Over sixteen years ago, twelve women took a class I taught entitled Christian Feminist Theology. Toward the end of the class several women said, “We want to do church that looks like this.”

For me, it was the beginning of a vision of what spiritual community could look like. Okay, then it was all women and mostly lesbians but it was s a good start. Our intent was to build community way more expansive. We didn’t want to repeat what we saw/see to be the shortcomings of the traditional church. Instead, we have found plenty of our own unique shortcomings.
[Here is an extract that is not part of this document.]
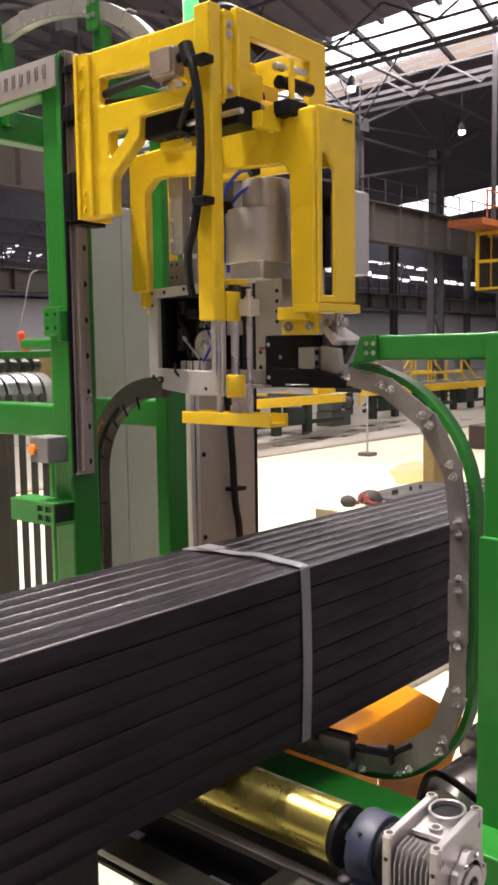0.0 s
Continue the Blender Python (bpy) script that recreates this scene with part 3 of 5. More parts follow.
part("plate_stay", box(1.674, 1.72, 1.936, 1.95, 0.0, 0.14, 0.003), GREEN, fr)
bolts("foot_bolt", [(1.661, y, z) for y in (1.965, 2.005) for z in (0.045, 0.09)], (-1, 0, 0), 0.008, 0.01, STEEL, fr)
part("foot_plate", box(1.585, 1.657, 1.834, 1.878, 0, 0.009, 0.002), GREEN, fr)
part("anchor_bolt", rod((1.614, 1.862, 0.009), (1.614, 1.862, 0.065), 0.007, 10), STEEL, fr)
part("anchor_nut", rod((1.614, 1.862, 0.009), (1.614, 1.862, 0.022), 0.013, 6), STEEL, fr)
part("edge_strip", box(1.322, 1.333, 1.698, 1.716, 1.22, 2.16, 0.002), GREEN, fr)
b = box(1.318, 1.33, 1.72, 1.785, 1.545, 1.61, 0.003)
part("tapped_plate", b, GREEN, fr)
for dy in (0.012, 0.042):
    for dz in (0.014, 0.045):
        part("hole", rod((1.3165, 1.727 + dy, 1.548 + dz), (1.3185, 1.727 + dy, 1.548 + dz), 0.004, 8), BLACK, fr)
green_bar("stub_bar", fr, 1.345, 1.395, 1.779, 1.92, 1.515, 1.54)
part("black_clip", box(1.30, 1.325, 1.70, 1.714, 1.53, 1.60, 0.003), GREEN, fr)
green_bar("arch_post", fr, 1.465, 1.50, 1.722, 1.757, 2.152, 2.265)
part("post_foot", box(1.44, 1.53, 1.69, 1.785, 2.152, 2.163, 0.002), GREEN, fr)
green_bar("arch_post", fr, 1.465, 1.50, 2.108, 2.138, 2.10, 2.31)
for y, z in ((1.745, 2.279), (2.135, 2.318)):
    part("arch_clamp", box(1.455, 1.466, y - 0.018, y + 0.021, z - 0.026, z + 0.048, 0.003), GREEN, fr)
    bolts("clamp_bolt", [(1.455, y - 0.008 + 0.018 * (k % 2), z + 0.005 + 0.03 * (k // 2)) for k in range(4)], (-1, 0, 0), 0.004, 0.005, STEEL, fr)
# stub tube with slots
sl = [[(y, z), (y + 0.019, z), (y + 0.019, z + 0.014), (y, z + 0.014)] for y in (1.712, 1.742) for z in (1.121, 1.143)]
part("stub_tube", slab([(1.70, 1.113), (1.868, 1.113), (1.868, 1.166), (1.70, 1.166)], sl, "x", 1.266, 1.271), GREEN, fr)
part("stub_tube_top", box(1.271, 1.33, 1.70, 1.868, 1.161, 1.166, 0.001), GREEN, fr)
part("stub_tube_bottom", box(1.271, 1.33, 1.70, 1.868, 1.113, 1.118, 0.001), GREEN, fr)
part("stub_tube_core", box(1.271, 1.325, 1.715, 1.868, 1.118, 1.161, 0), FARGRN, fr)

# sign board with print as bars
sg = thing("company_sign", (1.32, 1.93, 2.12), "pale grey sign board with dark logo and print", "sign")
part("board", slab([(1.708, 2.092), (2.222, 2.092), (2.222, 2.167), (1.708, 2.157)], [], "x", 1.316, 1.324), SIGNM, sg)
lg = slab([(2.13, 2.108), (2.182, 2.108), (2.19, 2.116), (2.19, 2.142), (2.182, 2.15), (2.13, 2.15), (2.122, 2.142), (2.122, 2.116)], [[(2.134, 2.121), (2.178, 2.121), (2.178, 2.137), (2.134, 2.137)]], "x", 1.3135, 1.3155, bevel=0)
part("logo", lg, mat("dark_red_print", (0.10, 0.035, 0.045), 0.5), sg, "dark rounded square mark")
part("logo_text", box(1.3135, 1.3155, 2.05, 2.108, 2.127, 2.146, 0), INKRED, sg, "small dark red print bar")
part("logo_text", box(1.3135, 1.3155, 2.05, 2.108, 2.112, 2.118, 0), INKRED, sg)
random.seed(2)
for k in range(10):
    y = 2.022 - k * 0.0295
    b = bmesh.new()
    for j in range(random.choice((3, 4))):
        z = 2.1135 + j * 0.009 + random.uniform(-0.001, 0.001)
        a = random.uniform(0, 0.006)
        box(1.3137, 1.3155, y - 0.019 + random.uniform(0, 0.005), y - 0.001 - a, z, z + 0.0018, 0, b)
    for j in range(2):
        u = y - 0.005 - 0.009 * j - random.uniform(0, 0.003)
        box(1.3139, 1.3155, u - 0.0018, u, 2.113 + random.uniform(0, 0.008), 2.144 - random.uniform(0, 0.006), 0, b)
    part("print_bar", b, INK, sg)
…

But more on that at a later date.

At our first retreat, working to form a covenant that expressed our vision, our big question was ‘ is there anyone who would not be welcome?’ followed by a lot of ‘what if’ questions: what if a skinhead came? what if someone showed up naked? or drunk? would those folks be welcome?

Our answer was: everyone is welcome, even those who we find distasteful. The only criteria is that their intent not be to disrupt worship. And by the way, for a long while, someone had a blanket in the trunk of the car, to cover the naked person so s/he didn’t disrupt worship.

The bigger vision we held, and still hold, is a community of women and men, children and elders, LGBTQI (lesbian, gay, bi-sexual, transgendered, queer-identified, and intrasexed), heterosexuals, people with physical and mental disabilities, people with mental health challenges, Asian, African-American, and Latino folk- and anyone we hadn’t thought of yet. We wanted and want to create a community that is inclusive. And not merely inclusive of the kind of people who show up, but inclusive in the building relationships, making space for one another and struggling with all the messiness of living in dynamic community.
That kind of community can be built in many contexts but, to me is the imperative of christian life. The vision of all-inclusive community is a vision of the kin-dom. It is how we live Godde’s future in the now. Or as theologians would say: it is living eschatologically.
To that end this is the covenant we hammered out early on:
We, the Circle of Grace Community Church, as christians, covenant with God and one another to intentionally and self-reflectively:
* live with compassion and seek justice
* continually discern that to which God calls us
* build spiritual community that is inclusive of race, gender, sexuality, abilities, class,
culture, age and religious backgrounds.
* provide safe haven
* worship and pray together and our worship and prayer and that in our worship and
prayer our language about God and humanity will be inclusive.
* live in right relationship with God and each other
* speak truth to power.

Clearly ambitious and not particularly comfortable, building expansive spiritual community is like building a path in the wilderness: many people have to walk the way before the path becomes either clear or firm. We’re walking. We’re sometimes screwing it up. We’re sometimes the glory of what human beings can be. Mostly, we’re walking. We’re rolling. We’re limping or crawling. We are making a way together through the wilderness.